Muchos años después, frente al pelotón de fusilamiento, el coronel Aureliano Buendía había de recordar aquella tarde remota en que su padre lo llevó a conocer el hielo». Así iniciaba Gabriel García Márquez su inmortal ‘Cien años de soledad’, del mismo modo en que los docentes sentimos algo parecido al recordar el tesoro de nuestra vocación, pero en este caso frente a una realidad pusilánime que parece buscar año tras año su tiro de gracia. Y es que somos muchos los que creemos que nuestras autoridades educativas viven en el Olimpo de sus despachos, inexpugnables, ajenos a lo que sucede en las aulas y con la grave sospecha de que nunca han estado en ellas.

Hace mucho tiempo que tengo la sensación de que esto se trata de una aberrante gestión política y no educativa. No existe un verdadero y profundo interés por transformar la enseñanza, sino por someterla a las estadísticas y a ideologías personales. Urgiría que un comité de docentes expertos y ajenos a cargos políticos tomasen las riendas del devenir académico. El profesorado que se mueve por ese laberinto del planes y normas siempre errantes, sí sabe que la escuela, en muchos casos, ha abandonado su misión educadora -en el más amplio sentido de la palabra- para convertirse en un contenedor de niños y adolescentes que deben promocionar para doblegar los nefastos números del fracaso escolar.

La escuela no es más que una pequeña sociedad.

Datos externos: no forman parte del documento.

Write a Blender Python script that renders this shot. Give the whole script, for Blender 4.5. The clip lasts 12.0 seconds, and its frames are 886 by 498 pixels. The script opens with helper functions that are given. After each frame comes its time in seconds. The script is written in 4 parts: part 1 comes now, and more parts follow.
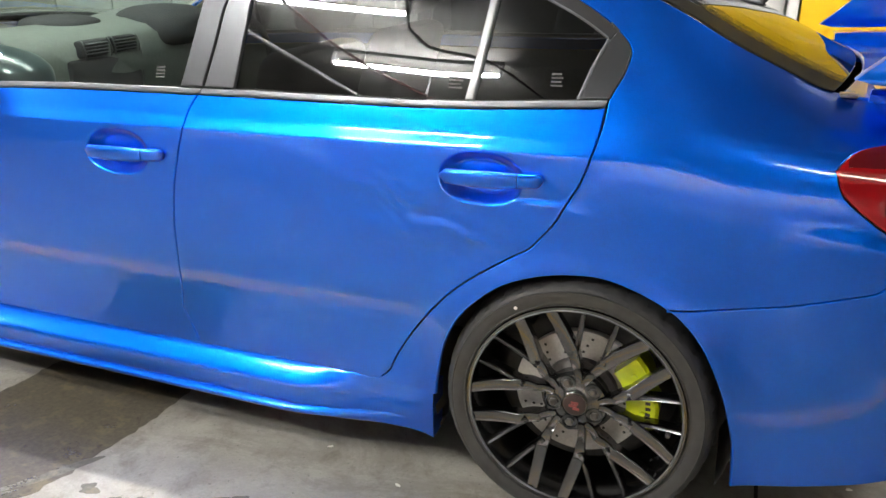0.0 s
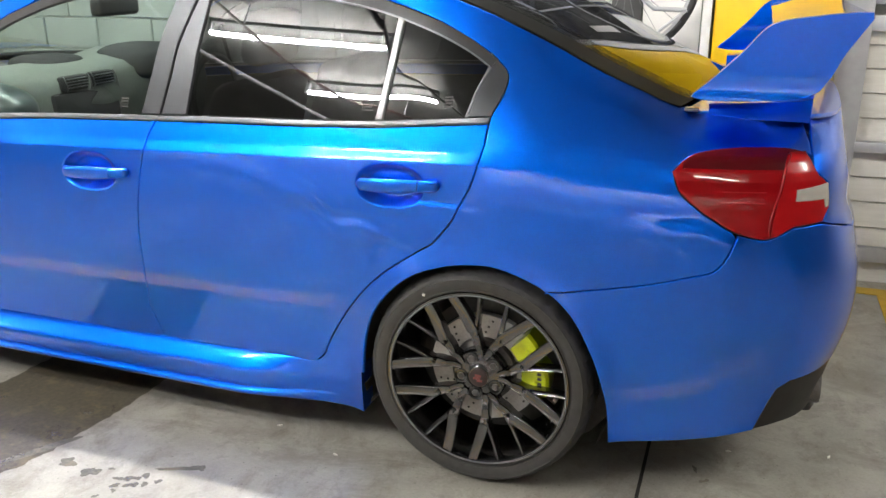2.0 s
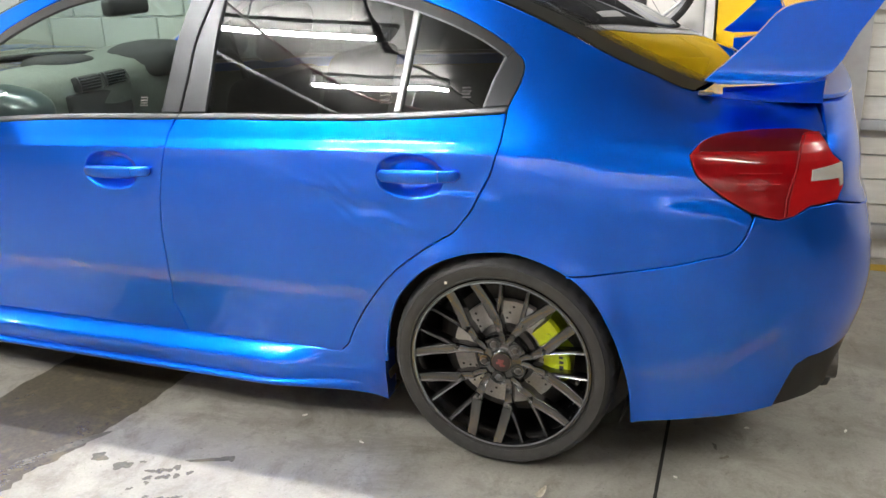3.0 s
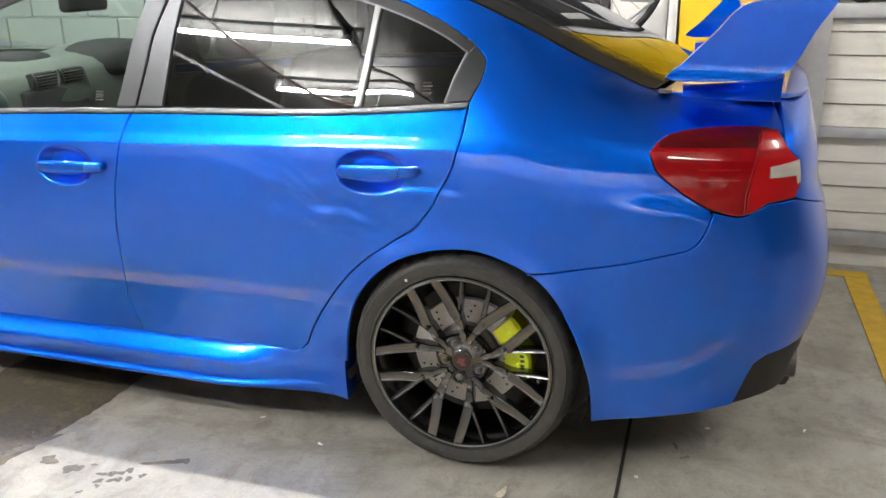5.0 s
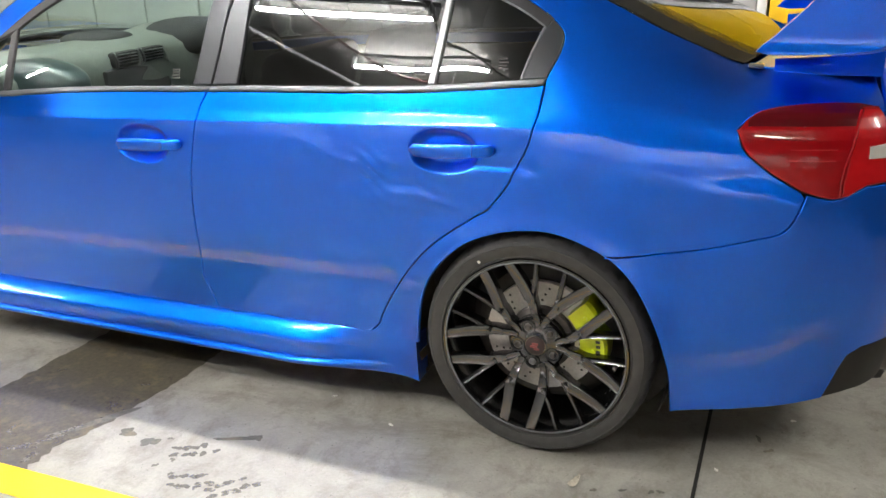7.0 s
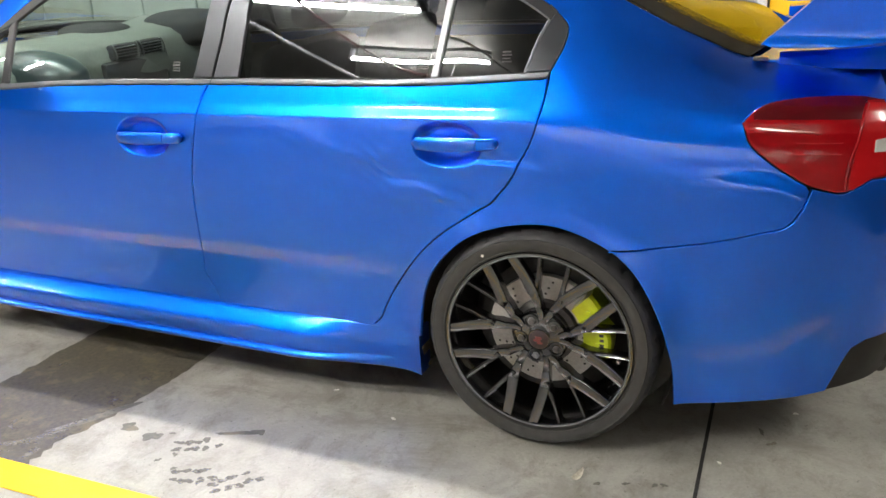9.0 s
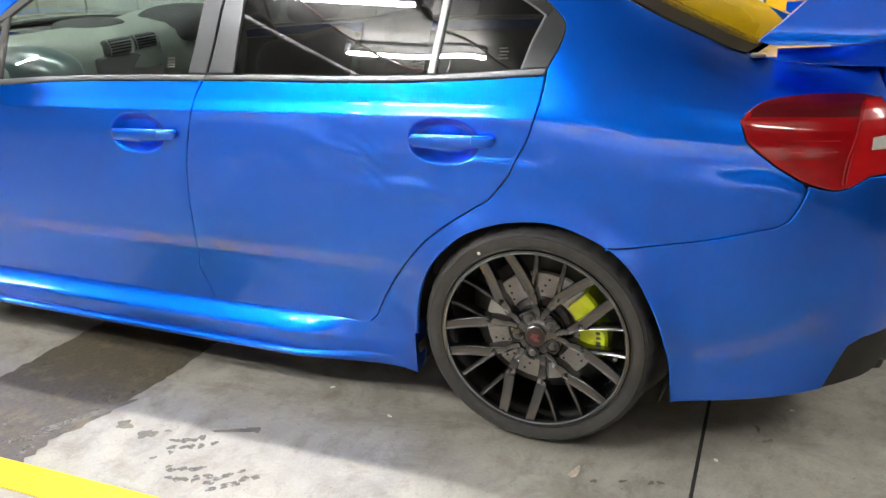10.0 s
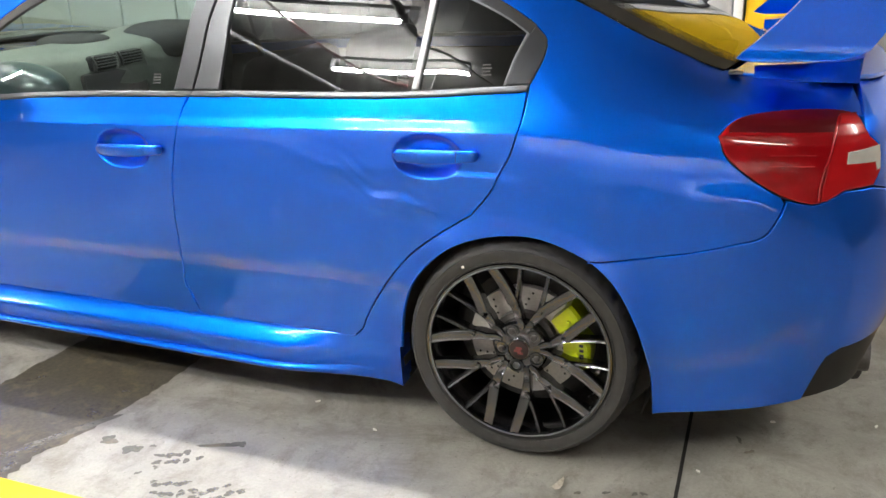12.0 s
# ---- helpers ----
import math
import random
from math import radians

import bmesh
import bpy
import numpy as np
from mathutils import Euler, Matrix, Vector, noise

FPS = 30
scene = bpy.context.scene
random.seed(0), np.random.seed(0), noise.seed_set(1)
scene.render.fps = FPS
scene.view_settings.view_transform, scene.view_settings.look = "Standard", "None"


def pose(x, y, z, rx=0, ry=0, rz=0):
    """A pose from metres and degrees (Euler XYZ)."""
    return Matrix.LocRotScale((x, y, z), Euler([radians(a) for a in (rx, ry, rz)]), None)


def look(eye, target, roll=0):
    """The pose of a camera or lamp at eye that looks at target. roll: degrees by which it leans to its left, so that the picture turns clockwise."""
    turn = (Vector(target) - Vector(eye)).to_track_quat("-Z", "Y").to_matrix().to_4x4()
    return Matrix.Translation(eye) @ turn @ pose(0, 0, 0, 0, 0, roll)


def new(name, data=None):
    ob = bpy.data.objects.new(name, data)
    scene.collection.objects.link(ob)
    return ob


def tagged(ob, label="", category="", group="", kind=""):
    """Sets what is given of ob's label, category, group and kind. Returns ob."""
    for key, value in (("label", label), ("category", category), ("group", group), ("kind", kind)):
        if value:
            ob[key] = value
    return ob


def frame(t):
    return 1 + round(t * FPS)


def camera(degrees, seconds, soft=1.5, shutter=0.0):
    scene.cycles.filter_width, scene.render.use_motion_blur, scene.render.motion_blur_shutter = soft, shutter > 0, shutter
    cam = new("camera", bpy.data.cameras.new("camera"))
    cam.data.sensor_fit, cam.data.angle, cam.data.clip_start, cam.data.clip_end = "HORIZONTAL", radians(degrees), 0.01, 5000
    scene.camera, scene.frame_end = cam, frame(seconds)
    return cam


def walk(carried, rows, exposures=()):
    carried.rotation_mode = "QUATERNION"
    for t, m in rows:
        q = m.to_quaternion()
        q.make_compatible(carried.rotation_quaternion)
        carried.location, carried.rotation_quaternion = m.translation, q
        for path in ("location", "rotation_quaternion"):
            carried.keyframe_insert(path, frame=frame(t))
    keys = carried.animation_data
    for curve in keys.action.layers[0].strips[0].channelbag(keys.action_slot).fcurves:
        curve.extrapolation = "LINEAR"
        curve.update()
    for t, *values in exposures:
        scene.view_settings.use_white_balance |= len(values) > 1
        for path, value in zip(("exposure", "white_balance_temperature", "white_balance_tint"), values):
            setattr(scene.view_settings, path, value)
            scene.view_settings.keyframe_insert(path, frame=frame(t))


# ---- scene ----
cam = camera(54.8, 12.0)
PATH = [
    (0, (0.293, -1.765, 1.38), (-0.329, 0.008, 0.695), 1.0),
    (0.5, (0.386, -1.907, 1.391), (-0.162, -0.143, 0.623), 0.1),
    (1, (0.567, -1.984, 1.413), (-0.035, -0.22, 0.688), 0.3),
    (1.5, (0.676, -2.017, 1.417), (0.007, -0.267, 0.718), 1.8),
    (2, (0.639, -2.031, 1.435), (0.001, -0.245, 0.802), -0.3),
    (2.5, (0.589, -2.05, 1.42), (-0.039, -0.265, 0.774), -1.3),
    (3, (0.598, -2.088, 1.449), (-0.038, -0.31, 0.791), -1.9),
    (3.2, (0.62, -2.11, 1.452), (0.036, -0.32, 0.777), -0.6),
    (4.8, (0.619, -2.071, 1.384), (0.049, -0.258, 0.762), -1.1),
    (5, (0.613, -2.074, 1.399), (0.046, -0.262, 0.768), -0.9),
    (5.5, (0.601, -2.084, 1.433), (0.042, -0.268, 0.809), -0.5),
    (6, (0.615, -2.067, 1.405), (0.008, -0.26, 0.799), -0.5),
    (6.5, (0.615, -2.042, 1.4), (-0.048, -0.258, 0.786), -1.2),
    (7, (0.601, -2.019, 1.39), (-0.128, -0.284, 0.714), -2.0),
    (9, (0.578, -2.019, 1.393), (-0.139, -0.286, 0.699), -2.0),
    (9.5, (0.579, -2.004, 1.404), (-0.137, -0.277, 0.694), -2.2),
    (10, (0.572, -2.009, 1.399), (-0.134, -0.277, 0.691), -1.9),
    (10.5, (0.569, -2.01, 1.395), (-0.134, -0.276, 0.688), -1.8),
    (11, (0.58, -2.014, 1.401), (-0.117, -0.276, 0.699), -1.8),
    (11.5, (0.587, -2.014, 1.399), (-0.107, -0.275, 0.695), -1.8),
    (12, (0.583, -2.028, 1.405), (-0.095, -0.272, 0.728), -1.7),
]
walk(cam, [(t, look(eye, target, roll)) for t, eye, target, roll in PATH])

# ---- shutter and exposure ----
scene.view_settings.exposure = 0.57

# ---- world: closed garage, faint grey background shut out by its walls ----
world = bpy.data.worlds.new("world")
scene.world = world
world.use_nodes = True
world.node_tree.nodes["Background"].inputs[0].default_value = (0.5, 0.55, 0.6, 1)
world.node_tree.nodes["Background"].inputs[1].default_value = 0.05


# ---- materials ----
class NT:
    """Small wrapper round a node tree."""

    def __init__(self, name):
        self.m = bpy.data.materials.new(name)
        self.m.use_nodes = True
        self.t = self.m.node_tree
        self.b = self.t.nodes["Principled BSDF"]
        self.out = self.t.nodes["Material Output"]

    def n(self, kind, **kw):
        nd = self.t.nodes.new(kind)
        for k, v in kw.items():
            nd.inputs[k].default_value = v
        return nd

    def l(self, a, b):
        self.t.links.new(a, b)

    def set(self, **kw):
        for k, v in kw.items():
            k = k.replace("_", " ")
            if isinstance(v, (tuple, list)) and len(v) == 3:
                v = (*v, 1)
            self.b.inputs[k].default_value = v
        return self

    def coords(self, scale=1.0, kind="Object"):
        tc = self.n("ShaderNodeTexCoord")
        mp = self.n("ShaderNodeMapping")
        s = scale if isinstance(scale, (tuple, list)) else (scale,) * 3
        mp.inputs["Scale"].default_value = s
        self.l(tc.outputs[kind], mp.inputs["Vector"])
        return mp.outputs["Vector"]

    def noise(self, scale, detail=4, rough=0.55, vec=None, dist=0.0):
        nd = self.n("ShaderNodeTexNoise")
        nd.inputs["Scale"].default_value = scale
        nd.inputs["Detail"].default_value = detail
        nd.inputs["Roughness"].default_value = rough
        nd.inputs["Distortion"].default_value = dist
        if vec is not None:
            self.l(vec, nd.inputs["Vector"])
        return nd.outputs["Fac"]

    def ramp(self, fac, stops):
        nd = self.n("ShaderNodeValToRGB")
        e = nd.color_ramp.elements
        while len(e) < len(stops):
            e.new(0.5)
        for el, (p, c) in zip(e, stops):
            el.position = p
            el.color = (*c, 1) if len(c) == 3 else c
        self.l(fac, nd.inputs["Fac"])
        return nd.outputs["Color"]

    def mix(self, fac, a, b, mode="MIX"):
        nd = self.n("ShaderNodeMix")
        nd.data_type, nd.blend_type = "RGBA", mode
        for sock, v in ((nd.inputs[0], fac), (nd.inputs[6], a), (nd.inputs[7], b)):
            if isinstance(v, (int, float)):
                sock.default_value = v
            elif isinstance(v, (tuple, list)):
                sock.default_value = (*v, 1) if len(v) == 3 else v
            else:
                self.l(v, sock)
        return nd.outputs[2]

    def bump(self, height, strength=0.2, distance=0.01, normal=None):
        nd = self.n("ShaderNodeBump")
        nd.inputs["Strength"].default_value = strength
        nd.inputs["Distance"].default_value = distance
        self.l(height, nd.inputs["Height"])
        if normal is not None:
            self.l(normal, nd.inputs["Normal"])
        self.l(nd.outputs["Normal"], self.b.inputs["Normal"])
        return nd.outputs["Normal"]

    def base(self, col):
        self.l(col, self.b.inputs["Base Color"])
        return self

    def rough(self, fac, lo, hi):
        nd = self.n("ShaderNodeMapRange")
        nd.inputs["To Min"].default_value = lo
        nd.inputs["To Max"].default_value = hi
        self.l(fac, nd.inputs["Value"])
        self.l(nd.outputs["Result"], self.b.inputs["Roughness"])
        return self


def plain(name, col, rough=0.5, metal=0.0, var=0.12, scale=30, bump=0.05, coat=0.0, rvar=0.06):
    """A painted, moulded or cast surface with slight mottling and grain."""
    k = NT(name).set(Roughness=rough, Metallic=metal)
    k.b.inputs["Coat Weight"].default_value = coat
    v = k.coords()
    f = k.noise(scale, 5, 0.6, v)
    dark = tuple(c * (1 - var) for c in col)
    lite = tuple(min(1, c * (1 + var)) for c in col)
    k.base(k.ramp(f, [(0.3, dark), (0.7, lite)]))
    k.rough(k.noise(scale * 0.3, 3, 0.5, v), max(0.02, rough - rvar), min(1, rough + rvar))
    if bump:
        k.bump(k.noise(scale * 8, 3, 0.6, v), bump, 0.002)
    return k.m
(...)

La escuela evoca lo que sucede más allá de sus edificios: familias desestructuradas y niños que sobreviven buscando esas grietas de autoridad que propician sus progenitores; el ambiente de la inmediatez y lo efímero, propio de los caprichos, y que transforma a los más jóvenes en pequeños déspotas alimentados por la ausencia de un ‘no’ a tiempo; esa tendencia a la falta de esfuerzo que convierte a los ‘influencer’ en sus modelos de vida y el ser ricos como la más atractiva Meca vital; ese cóctel de egoísmo y falta de agradecimiento que los impulsa a creer que todo es merecido y de derecho y, de no ser así, denunciable.

Este es el ecosistema del fracaso escolar que vivimos en nuestras aulas, aunque siempre con destacables excepciones que todos conocemos, por supuesto. Pero la escuela, en lugar de transformar la sociedad como sería su deber, muchas veces se doblega ante ella. Y los padres se convierten en esos cómplices que llaman a las puertas de los docentes para restarles autoridad.

Como decía el escritor argentino José Hernández en su clásico ‘Martín Fierro’, «a quien nace barrigón es inútil que lo fajen». Después de que el profesorado asume que debe diversificar, adaptar y animar, si un alumno persiste en su falta de esfuerzo, la única respuesta pedagógica y razonable debería ser poner límites. Esto se ha entendido toda la vida. Hasta hoy. Los más grandes triunfos nacen de admirables esfuerzos. Los hombres y mujeres de bien se forjan acompañados de normas que los ayudan a crecer.

Sin embargo, el Ministerio de Educación continúa instalado en su Olimpo desde hace años: alumnos que en la ESO pueden pasar de curso con hasta tres asignaturas suspendidas, en bachillerato -¡nuestro futuro universitario!- hasta con dos y, según el último proyecto de evaluación y promoción, en breve repetir curso será algo «extraordinario» y que no dependerá de las asignaturas suspendidas, sino del acuerdo de un claustro de profesores benévolo. ¡Que Dios le conserve tanta perspicacia a Isabel Celaá! Si se tratara de cortar troncos como los ‘aizkolariak’ vascos, ¡nuestra querida ministra sería un hacha! Es muy grave la debacle educativa a la que asistimos año tras año y, en las aulas, a veces nos sentimos como esas cobayas que saben que van a morir en aras de la ciencia… de los necios.